To configure Amazon S3 or Microsoft ADLS as a source or destination for HDFS or Hive/Impala replication, you configure AWS Credentials or Azure Credentials. See How to Configure AWS Credentials or Configuring ADLS Access Using Cloudera Manager.

After adding the AWS or Azure credentials, you can click the Replication Schedules link to define a replication schedule. See HDFS Replication or Hive/Impala Replication for details about creating replication schedules. You can also click Close and create the replication schedules later. Select the AWS or Azure Credentials account in the Source or Destination drop-down lists when creating the schedules.

Supported Replication Scenarios for Clusters using Isilon Storage

Note the following when scheduling replication jobs for clusters that use Isilon storage:
  • As of CDH 5.8 and higher, Replication is supported for clusters using Kerberos and Isilon storage on the source or destination cluster, or both. See Configuring Replication with Kerberos and Isilon. Replication between clusters using Isilon storage and Kerberos is not supported in CDH 5.7.
  • Make sure that the hdfs user is a superuser in the Isilon system.
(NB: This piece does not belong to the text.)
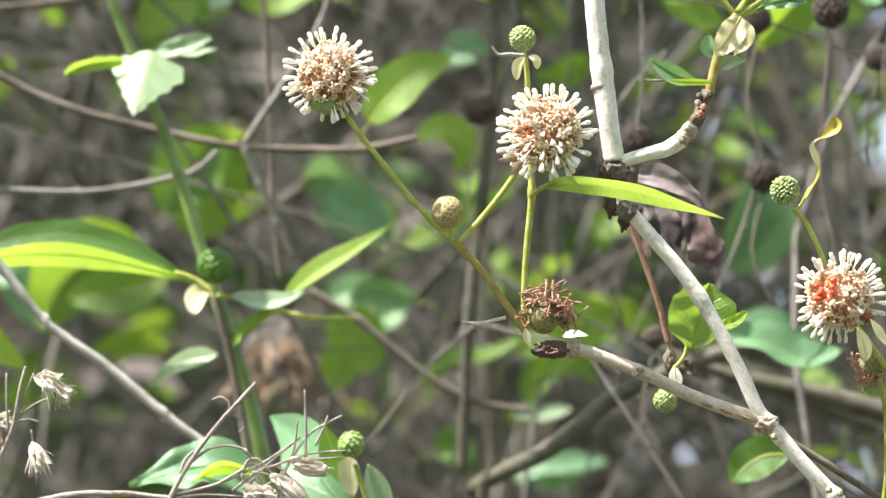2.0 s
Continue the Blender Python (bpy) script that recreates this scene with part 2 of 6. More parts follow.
# ---- shapes ----
def up_of(ob):
    while ob.parent:
        ob = ob.parent
    return ob


def part(name, bm, material, parent, label="", flat=False):
    """One mesh part of a thing, its verts given in the world."""
    base = up_of(parent).location
    for v in bm.verts:
        v.co -= base
    me = bpy.data.meshes.new(name)
    for m in material if isinstance(material, (list, tuple)) else [material]:
        me.materials.append(m)
    bm.normal_update()
    bm.to_mesh(me)
    bm.free()
    if not flat:
        me.polygons.foreach_set("use_smooth", [True] * len(me.polygons))
    ob = new(name, me)
    ob.parent = parent
    return tagged(ob, label)


def thing(name, at, label, category, group="", kind=""):
    ob = new(name)
    ob.location = at
    ob.empty_display_size = 0.02
    return tagged(ob, label, category, group, kind)


def smooth_line(pts, steps=8):
    """A smooth line through pts that doesn't overshoot, and the share of the way along for each of its points."""
    p = [Vector(q) for q in pts]
    if len(p) == 2:
        return [p[0].lerp(p[1], i / steps) for i in range(steps + 1)], [i / steps for i in range(steps + 1)]
    gaps = [max((p[i + 1] - p[i]).length, 1e-7) for i in range(len(p) - 1)]
    slopes = [(p[i + 1] - p[i]) / gaps[i] for i in range(len(p) - 1)]
    ways = [slopes[0]] + [(slopes[i - 1] * gaps[i] + slopes[i] * gaps[i - 1]) / (gaps[i - 1] + gaps[i]) for i in range(1, len(p) - 1)] + [slopes[-1]]
    out, share = [], []
    for i in range(len(p) - 1):
        for k in range(steps):
            t = k / steps
            out.append(p[i] * (2 * t ** 3 - 3 * t * t + 1) + ways[i] * gaps[i] * (t ** 3 - 2 * t * t + t)
                       + p[i + 1] * (3 * t * t - 2 * t ** 3) + ways[i + 1] * gaps[i] * (t ** 3 - t * t))
            share.append((i + t) / (len(p) - 1))
    return out + [p[-1]], share + [1.0]


def tube_into(bm, line, radii, sides=8, ragged=0.0, uv=True, closed=True):
    """Sweeps a round section along line; radii is one value a point of line."""
    layer = bm.loops.layers.uv.verify() if uv else None
    side = None
    rings, run, runs = [], 0.0, []
    for i, p in enumerate(line):
        t = (line[min(i + 1, len(line) - 1)] - line[max(i - 1, 0)]).normalized()
        if side is None:
            side = t.orthogonal().normalized()
        side = (side - t * side.dot(t)).normalized()
        other = t.cross(side)
        if i:
            run += (p - line[i - 1]).length
        runs.append(run)
        ring = []
        for k in range(sides):
            a = 2 * math.pi * k / sides
            r = radii[i]
            if ragged:
                r *= 1 + ragged * (noise.noise(Vector((p.x * 130 + k * 1.7, p.y * 130, p.z * 130))) + 0.8 * noise.noise(Vector((p.x * 620 + k * 2.9, p.y * 620, p.z * 620))))
            ring.append(bm.verts.new(p + (side * math.cos(a) + other * math.sin(a)) * r))
        rings.append(ring)
    for i in range(len(rings) - 1):
        for k in range(sides):
            f = bm.faces.new((rings[i][k], rings[i][(k + 1) % sides], rings[i + 1][(k + 1) % sides], rings[i + 1][k]))
            if uv:
                for loop, (u, v) in zip(f.loops, ((k, i), (k + 1, i), (k + 1, i + 1), (k, i + 1))):
                    loop[layer].uv = (u / sides, runs[v])
    if closed:
        bm.faces.new(rings[0][::-1])
        bm.faces.new(rings[-1])


def tube(pts, widths, sides=10, steps=12, ragged=0.09, nodes=(), swell=0.25):
    """A stem through pts, widths across (metres) spread along it, swollen at the shares in nodes."""
    bm = bmesh.new()
    line, share = smooth_line(pts, steps)
    w = widths if isinstance(widths, (list, tuple)) else [widths, widths]
    radii = []
    for s in share:
        f = s * (len(w) - 1)
        i = min(int(f), len(w) - 2)
        r = (w[i] + (w[i + 1] - w[i]) * (f - i)) / 2
        for nd in nodes:
            r *= 1 + swell * math.exp(-((s - nd) / 0.02) ** 2)
        radii.append(r)
    tube_into(bm, line, radii, sides, ragged)
    return bm


VIEW = Vector((0.05, math.cos(radians(7)), math.sin(radians(7))))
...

If you specify alternate users with the Run As option when creating replication schedules, those users must also be superusers.
  • Cloudera recommends that you use the Isilon root user for replication jobs. (Specify root in the Run As field when creating replication schedules.)
  • Select the Skip checksum checks property when creating replication schedules.
  • Clusters that use Isilon storage do not support snapshots. Snapshots are used to ensure data consistency during replications in scenarios where the source files are being modified. Therefore, when replicating from an Isilon cluster, Cloudera recommends that you do not replicate Hive tables or HDFS files that could be modified before the replication completes.

See Using CDH with Isilon Storage.

BDR Log Retention

By default, Cloudera Manager retains BDR logs for 90 days. You can change the number of days Cloudera Manager retains logs for or disable log retention completely:
  1. In the Cloudera Manager Admin Console, search for the following property: Backup and Disaster Log Retention.
  2. Enter the number of days you want to retain logs for. To disable log retention, enter -1.

You can set up the Backup and Disaster Log Retention property in the HDFS Service Configuration window:

  1. From Cloudera Manager > HDFS > Configuration > Backup and Disaster Log Retention
  2. Enter the required value.